If you have ever watched one of the stages of the Tour de France, what can be most thrilling is to see a small breakaway group of riders trying to build or preserve their lead over the peloton. As the race progresses closer to the finish, the peloton relentlessly (usually) reels in and then passes the early leaders because of its far greater efficiency. Of course, those riders who time it correctly and have the capacity and determination to maintain their lead can reap huge time gains to their advantage.

Similarly, I think, in technology and business, you need to choose your breakaways wisely. You must identify where you can reap gains commensurate with the potential costs. For example, breaking away on commodity infrastructure technology is typically not wise. Plowing ahead and being the first to incorporate the latest in infrastructure or cloud or data center technology where there is little competitive advantage is not where you should invest your energy (unless that is your business). Instead, your focus should be on those areas where an early lead can be driven to business advantage and then sustained. Getting closer to your customer, being able to better cross-sell to them, significantly improving cycle time or quality or usability or convenience, or being first to market with a new product — these are all things that will win in the marketplace and customers will value. That is where you should make your breakaway. And when you do look to customize or lead the pack, understand that it will require extra effort and investment and be prepared to make and sustain it.

And while I caution selecting the breakaway course, particular in this technology environment where industry change is on an accelerated cycle already, I also caution against being in the back of the peloton. There, just as in the Tour de France when you are lagging and in the back, it is too easy to be dropped by the group. And once you drop from the peloton, you must now work on your own to work even harder just to get back in with the peloton. Similarly, once an IT shop falls significantly behind the advance of technology, and loses pace with its peers, further consequence incur. It becomes harder to recruit and retain talent because the technology is dated and the reputation is stodgy. Extra engineering and repair work must be done to patch older systems that don’t work well with newer components.  And extra investment must be justified with the business to ‘catch’ technology back up. So you must keep the pace with the peloton, and even better be a leader among your peers in technology areas of potential competitive advantage. That way, when you do see a breakaway opportunity for competitive advantage you are positioned to make it.

The number of breakaways you can do of course depends on the size of your shop and the intensity of IT investment in your industry. The larger you are, and the greater the investment, the more breakaways you can afford. But make sure they are truly competitive investments with strong potential to yield benefits. Otherwise you are far better off ensuring you stay at the front of the peloton leveraging best-in-class practices and common but leading technology approaches. Or as an outstanding CEO that I worked for once said ‘There should be no hobbies’. Having a cool lab environment without rigorous business purpose and ongoing returns (plenty of failures are fine as long as there are successful projects as well) is a breakaway with no purpose.

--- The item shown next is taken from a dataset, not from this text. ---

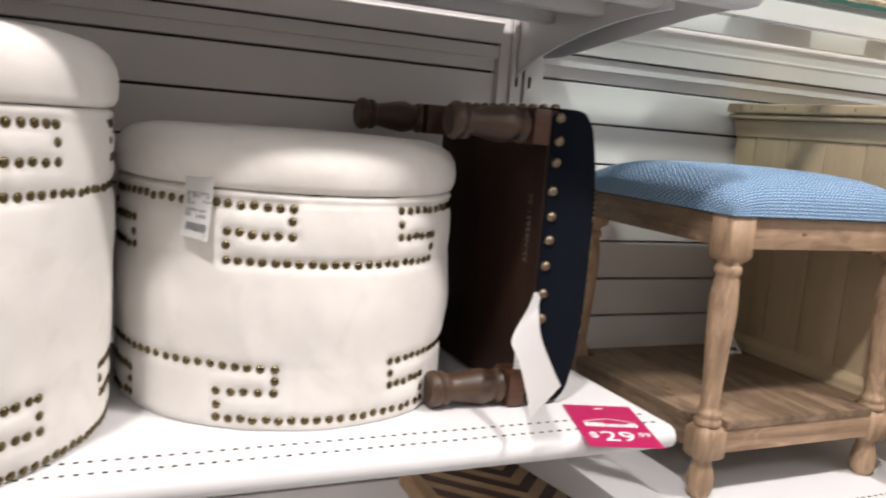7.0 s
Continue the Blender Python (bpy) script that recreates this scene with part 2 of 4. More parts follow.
OAK_Z = wood("washed_pine_z", (0.48, 0.333, 0.213), (0.250, 0.157, 0.094), "z", spread=0.05, veins=0.25, mottle=0.20)
KNOT = wood("pine_knot", (0.175, 0.105, 0.064), (0.095, 0.052, 0.032), "y", 0.55, 2.0, False)
CREAM = wood("buttermilk_paint", (0.545, 0.432, 0.283), (0.48, 0.375, 0.238), "z", 0.45, 0.6, False, 0.025, 0.07, 0.10)
CREAM_X = wood("buttermilk_paint_x", (0.545, 0.432, 0.283), (0.48, 0.375, 0.238), "x", 0.45, 0.6, False, 0.025, 0.08, 0.10)
# brown back board, toned darker still for the shade inside the cabinet
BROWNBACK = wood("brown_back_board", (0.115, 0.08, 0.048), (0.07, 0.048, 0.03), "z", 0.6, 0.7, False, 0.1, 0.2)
# colour of the added inner panels, dark in place of the cabinet's own shade
SHADE_LINING = wood("inner_shade_board", (0.135, 0.096, 0.057), (0.090, 0.062, 0.037), "z", 0.6, 0.7, False, 0.08, 0.1)
WALNUT = wood("walnut_stain", (0.078, 0.043, 0.024), (0.020, 0.011, 0.007), "x", 0.42, 1.0, False)
REDSTAIN = wood("red_brown_stain", (0.085, 0.036, 0.020), (0.024, 0.010, 0.006), "x", 0.40, 1.0, False)
UNDER = wood("walnut_board", (0.032, 0.014, 0.008), (0.014, 0.007, 0.005), "z", 0.55, 0.8, False)
dull(UNDER, 0.2)
NAVY = dull(painted("navy_cloth", (0.0062, 0.0086, 0.0145), 0.95, 0.25, 120), 0.08)
PAPER = painted("white_paper", (0.88, 0.88, 0.87), 0.6, 0.03)
INK = material("black_ink", (0.02, 0.02, 0.022), 0.6)
FADEDINK = material("faded_ink", (0.10, 0.10, 0.105), 0.6)
GREYINK = material("grey_ink", (0.25, 0.25, 0.26), 0.6)
MAGENTA = painted("magenta_card", (0.44, 0.011, 0.10), 0.42, 0.05)
WHITEINK = material("white_print", (0.82, 0.82, 0.82), 0.5)
YELLOW = painted("yellow_print_glare", (0.62, 0.57, 0.07), 0.25, 0.12)
# pale stretched streaks put the glossy print's glare into its base colour
link(YELLOW, ramp(YELLOW, noise_of(YELLOW, coords(YELLOW, (1, 0.02, 0.03)), 210, 3, 0.6, 0.1), (0.42, (0.52, 0.47, 0.06)), (0.56, (0.56, 0.51, 0.11)), (0.66, (0.72, 0.68, 0.38))), bsdf(YELLOW).inputs["Base Color"])
SLATEBLUE = painted("slate_blue_card", (0.095, 0.115, 0.16), 0.5, 0.08)
CORDM = painted("white_cord", (0.75, 0.74, 0.72), 0.7)
CHALK = material("chalk_mark", (0.12, 0.095, 0.072), 0.9)
BLACKMETAL = painted("black_metal", (0.012, 0.013, 0.015), 0.4)
GLASS = glass_pane()
EDGE = material("green_glass_edge", (0.02, 0.09, 0.07), 0.1)
SEAGRASS = woven_seagrass()
STONE = painted("grey_stone", (0.30, 0.31, 0.30), 0.15, 0.10)
vein = noise_of(STONE, coords(STONE, (1, 0.35, 1)), 6, 4, 0.55, 1.2)
link(STONE, ramp(STONE, vein, (0.36, (0.40, 0.42, 0.41)), (0.50, (0.46, 0.48, 0.47)), (0.54, (0.54, 0.55, 0.54)), (0.60, (0.44, 0.46, 0.45))), bsdf(STONE).inputs["Base Color"])
PALE = wood("maple_strip", (0.50, 0.34, 0.185), (0.40, 0.255, 0.13), "x", 0.42, 1.0, False)
DARKSTRIP = wood("dark_strip", (0.075, 0.036, 0.026), (0.04, 0.02, 0.015), "x", 0.42, 1.0, False)
FRAMEWOOD = wood("maple_frame", (0.55, 0.36, 0.18), (0.45, 0.28, 0.13), "y", 0.4, 1.0, False)
PLASTER = painted("ceiling_white", (0.60, 0.60, 0.59), 0.8)
FLOORM = painted("unseen_floor", (0.34, 0.33, 0.32), 0.35, 0.15)
FAR = painted("unseen_far_wall", (0.34, 0.33, 0.315), 0.7, 0.2)


# ---- shape helpers ----
def box(bm, x0, x1, y0, y1, z0, z1, bevel=0.0, seg=2):
    r = bmesh.ops.create_cube(bm, size=1)
    vs = r["verts"]
    for v in vs:
        v.co = Vector(((x0 + x1) / 2 + v.co.x * (x1 - x0), (y0 + y1) / 2 + v.co.y * (y1 - y0), (z0 + z1) / 2 + v.co.z * (z1 - z0)))
    if bevel > 0:
        es = list({e for v in vs for e in v.link_edges})
        bmesh.ops.bevel(bm, geom=es, offset=bevel, segments=seg, profile=0.6, affect="EDGES")
    return bm


def boxed(*a, **k):
    return box(bmesh.new(), *a, **k)


def lathe(profile, seg=28, m=None, bm=None):
    """A turned solid: (radius, height) pairs from bottom to top, round z, then moved by m."""
    bm = bm or bmesh.new()
    rings = []
    for r, z in profile:
        rings.append([bm.verts.new((r * math.cos(2 * math.pi * i / seg), r * math.sin(2 * math.pi * i / seg), z)) for i in range(seg)])
    for a, b in zip(rings, rings[1:]):
        for i in range(seg):
            bm.faces.new((a[i], a[(i + 1) % seg], b[(i + 1) % seg], b[i]))
    bm.faces.new(rings[0][::-1])
    bm.faces.new(rings[-1])
    if m is not None:
        bmesh.ops.transform(bm, matrix=m, verts=[v for ring in rings for v in ring])
    return bm


def square_loft(profile, bm=None, chamfer=0.0025):
    """A square post: (half width, height) pairs, with chamfered corners."""
    bm = bm or bmesh.new()
    rings = []
    for w, z in profile:
        c = min(chamfer, w * 0.4)
        rings.append([bm.verts.new((x, y, z)) for x, y in ((w, -w + c), (w, w - c), (w - c, w), (-w + c, w), (-w, w - c), (-w, -w + c), (-w + c, -w), (w - c, -w))])
    for a, b in zip(rings, rings[1:]):
        for i in range(8):
            bm.faces.new((a[i], a[(i + 1) % 8], b[(i + 1) % 8], b[i]))
    bm.faces.new(rings[0][::-1])
    bm.faces.new(rings[-1])
    return bm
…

I am sure there are some experienced cyclists among our readers — how does this resonate? What ‘breakaways’ worked for you or your company? Which ones got reeled in by the industry peloton?

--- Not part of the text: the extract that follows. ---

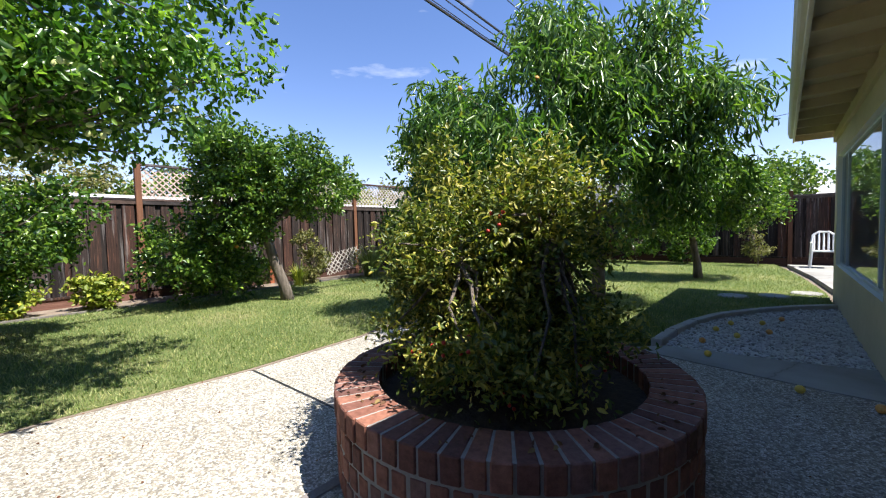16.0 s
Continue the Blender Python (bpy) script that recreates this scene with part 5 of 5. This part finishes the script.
rs_ = np.random.RandomState(12)
n_ = 1500
px, py = rs_.uniform(4.0, 8.3, n_), rs_.uniform(2.8, 10.3, n_)
keep = (np.hypot(px - PC.x, py - PC.y) > PR + 0.03) & (rs_.rand(n_) < 0.25 + 0.5 * (px > 6.6))
lit = np.stack([px, py, np.full(n_, G0 + 0.006)], 1)[keep]
M_LITTER = leaf_mat("dry_leaf_litter", (0.10, 0.035, 0.02), (0.16, 0.08, 0.04), (0.30, 0.20, 0.08), 0.8, 0.1)
dr = rs_.normal(size=lit.shape) * np.array((1, 1, 0.12))
tagged(new("leaf_litter", leaf_mesh("leaf_litter", lit, dr, 0.015, 0.009, M_LITTER, 0.0)), "dry fallen leaves and berries scattered on the patio", "leaf litter", kind="stuff")
a_ = rs_.uniform(0, math.tau, 90)
lit = np.stack([PC.x + (PR - 0.1 + rs_.uniform(-0.09, 0.09, 90)) * np.cos(a_), PC.y + (PR - 0.1 + rs_.uniform(-0.09, 0.09, 90)) * np.sin(a_), np.full(90, G0 + 0.436)], 1)
tagged(new("leaf_litter", leaf_mesh("leaf_litter", lit, rs_.normal(size=lit.shape) * np.array((1, 1, 0.3)), 0.028, 0.014, M_LITTER, 0.0)), "dry fallen leaves on the planter rim", "leaf litter", kind="stuff")

for i, (x, y) in enumerate(((4.55, -1.75), (5.05, -1.45), (4.15, -2.3))):
    g = Geo().lathe((x, y, G0 + 0.0), [(0.2, -0.03), (0.21, 0.02), (0.19, 0.034)], 14)
    solo("stepping_stone", g, M_CONC, (x, y, G0), "round pale concrete stepping stone in the lawn", "stepping stone", "stepping stones")
slab("pavement_path", [(3.1, -8.0), (4.35, -8.0), (3.95, -5.0), (3.75, -2.6), (3.6, -1.3), (2.6, -1.3)], G0 + 0.02, M_CONC, "pale concrete side path", 0.08)

M_PLASTIC = mottled("white_plastic", (0.72, 0.72, 0.72), (0.78, 0.78, 0.78), 5, 0.35)
ch = thing("garden_chair", (3.66, -7.35, G0 + 0.02), "white plastic slatted garden armchair", "chair")
CX, CY, CZ = 3.66, -7.35, G0 + 0.02
for sx in (-0.24, 0.24):
    part("leg", Geo().tube([(CX + sx * 1.1, CY + 0.24, CZ), (CX + sx, CY + 0.2, CZ + 0.42), (CX + sx, CY + 0.2, CZ + 0.62)], [0.024, 0.028, 0.02], 8), M_PLASTIC, ch)
    part("leg", Geo().tube([(CX + sx * 1.1, CY - 0.26, CZ), (CX + sx, CY - 0.2, CZ + 0.42), (CX + sx, CY - 0.2, CZ + 0.62)], [0.024, 0.028, 0.02], 8), M_PLASTIC, ch)
    part("armrest", Geo().box((CX + sx - 0.03, CY - 0.25, CZ + 0.61), (CX + sx + 0.03, CY + 0.24, CZ + 0.635)), M_PLASTIC, ch, bevel=0.01)
part("seat", Geo().box((CX - 0.23, CY - 0.21, CZ + 0.40), (CX + 0.23, CY + 0.22, CZ + 0.43)), M_PLASTIC, ch, bevel=0.012)
for i in range(5):
    x = CX - 0.18 + i * 0.09
    part("back_slat", Geo().tube([(x, CY - 0.21, CZ + 0.42), (x, CY - 0.25, CZ + 0.65), (x, CY - 0.31, CZ + 0.86)], [0.022, 0.022, 0.02], 6), M_PLASTIC, ch)
part("back_rail", Geo().tube([(CX - 0.24, CY - 0.21, CZ + 0.5), (CX - 0.21, CY - 0.29, CZ + 0.80), (CX - 0.1, CY - 0.32, CZ + 0.89), (CX + 0.1, CY - 0.32, CZ + 0.89), (CX + 0.21, CY - 0.29, CZ + 0.80), (CX + 0.24, CY - 0.21, CZ + 0.5)], 0.025, 8), M_PLASTIC, ch)

# ---- small fittings indoors ----
ol = thing("wall_outlet", (XW, 3.48, 0.16), "almond duplex wall outlet above the baseboard", "outlet")
part("plate", Geo().box((XW - 0.006, 3.445, 0.10), (XW, 3.515, 0.215)), M_PLATE, ol, bevel=0.002)
for z in (0.133, 0.183):
    part("socket", Geo().lathe((XW - 0.0115, 3.48, z), [(0.016, 0.0), (0.017, 0.006)], 14, axis="x"), M_PLATE, ol)
    for dy in (-0.006, 0.006):
        part("slot", Geo().box((XW - 0.0125, 3.48 + dy - 0.001, z - 0.004), (XW - 0.0114, 3.48 + dy + 0.001, z + 0.005)), M_BLACK, ol)
sw = thing("light_switch", (XW, 4.99, 1.02), "almond double rocker light switch plate", "switch")
part("plate", Geo().box((XW - 0.006, 4.945, 0.955), (XW, 5.045, 1.085)), M_PLATE, sw, bevel=0.002)
for z in (0.985, 1.03):
    part("rocker", Geo().box((XW - 0.013, 4.975, z), (XW - 0.0062, 5.015, z + 0.028)), M_WHITE, sw, bevel=0.002)
sc = thing("wall_lamp", (XW, 5.0, 1.97), "white wall lamp with a frosted glass bell shade", "wall lamp")
part("backplate", Geo().lathe((XW, 4.97, 1.985), [(0.055, 0.0), (0.055, -0.012), (0.04, -0.02)][::-1], 20, axis="x"), M_WHITE, sc)
part("arm", Geo().tube([(XW - 0.015, 4.97, 1.985), (XW - 0.06, 5.0, 1.99), (XW - 0.075, 5.03, 1.985)], 0.011, 8), M_WHITE, sc)
g = Geo().lathe((XW - 0.075, 5.045, 1.865), [(0.047, 0.0), (0.045, 0.05), (0.038, 0.09), (0.018, 0.115)], 20)
g.smooth = True
part("shade", g, M_FROST, sc, "frosted glass bell shade")
zc = ceil_z(-0.42, 3.75)
sm = thing("smoke_detector", (-0.42, 3.75, zc), "round white ceiling smoke detector", "smoke detector")
part("base", Geo().lathe((-0.42, 3.75, zc - 0.012), [(0.068, 0.0), (0.07, 0.02)], 24), M_WHITE, sm)
part("cover", Geo().lathe((-0.42, 3.75, zc - 0.042), [(0.045, 0.0), (0.060, 0.008), (0.063, 0.030)], 24), M_WHITE, sm)
part("vent_ring", Geo().lathe((-0.42, 3.75, zc - 0.022), [(0.0645, 0.0), (0.0645, 0.004)], 24), M_BLACK, sm)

I look forward to hearing from you.

Best, Jim Ditmore

 

 

3 thoughts on “Riding with the Technology Peloton”

  1. Jim,

    I really loved how you drew parallel between an organizations’ path of striking out on new technologies / adopting innovation with the stages of the Tour de France. I enjoyed reading it. Thank you.

    Best Regards,

    Amit

  2. Jim,

    Thanks for another very insightful post! While reading this blog, I can’t help but think of yesterday’s massive layoff announcement from my former employer… This company was the proud of so many, the industry pioneer and long time world leader in mobile technology. Unfortunately, this once great company made a series of major missteps along the “breakaway course”, just to name a couple – its lagging behind in adopting GSM technology gave away its #1 Mobile maker title to Nokia, then lost billion dollars in a global satellite phone system – a technology masterpiece but business wise unviable pet project. Time to time, its genius and “can-do” engineering team still managed to produce a few technology miracles; however, after investing one after another short-lived technology, the company gradually run out of gas, dropped far behind, and was then acquired after a spin off.

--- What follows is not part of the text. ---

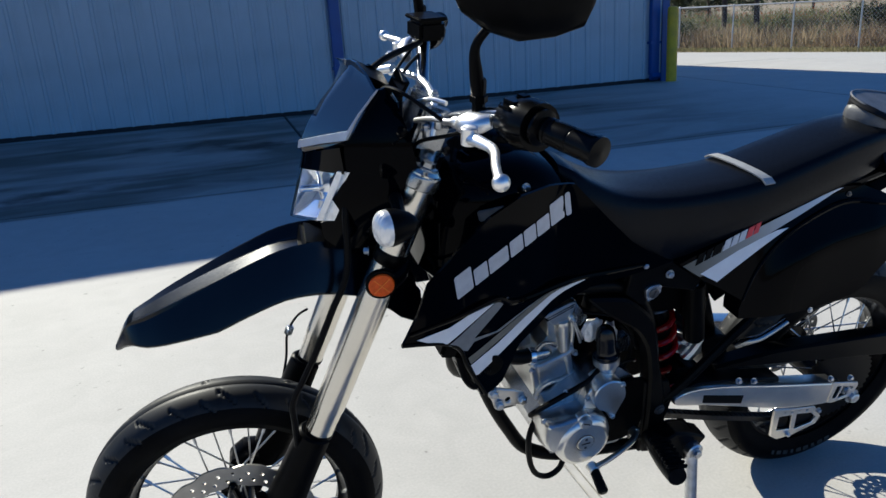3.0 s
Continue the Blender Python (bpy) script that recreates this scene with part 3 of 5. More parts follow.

    The analogue and analysis of Tour de France is brilliant! Although on the surface, this blog seems talking about nothing more than common senses… however, common sense is not Common Practice. “Riding with the technology peloton” is a shrewd and effective strategy and best practice; in order to truly master it, there needs a few more nontrivial traits and skills, as you nicely put it – “those riders who time it correctly and have the capacity and determination to maintain their lead can reap huge time gains to their advantage”.

    While so many are fascinated by the great innovation and wild success of iPhone; far fewer probably know the existence of a joint venture between Apple and this Chicago based phone maker – who launched world’s first phone integrated with iTunes music player in September, 2005. While there are still some controversies regarding how this first “music phone” failed to capitalize the success of iPod, and was soon overshadowed by iPod Nano; but at any rate, Steve Jobs was clearly the biggest winner among all riders in the peloton (I sure would count Cingular Wireless, nowadays AT&T Mobility in that group), as he managed to save most of the energy for Apple, built strong momentum and leadership in the co-opetitions, and chose the right time to breakaway. Not to neglect the power of Apple’s culture and business model; and on the contrary, even for a company as unique, or as innovative, or as cool as Apple, it still matters a lot in cleverly riding with the technology peloton…

    Maybe I am still in the Olympic mood – eyeing a bit too much on the final winner or gold medal J. Back to the world of IT: if we can fluently practice the strategy from this post, we will sure be on the right track to maximum the return from our technology investments.

    Cheers,
    Victor

  3. Hi Jim

    I think our paths have crossed before. It was great to come across your blog, as written from an IT leader’s perspective. Not enough of that out there in my opinion, so please take this as encouragement to keep writing.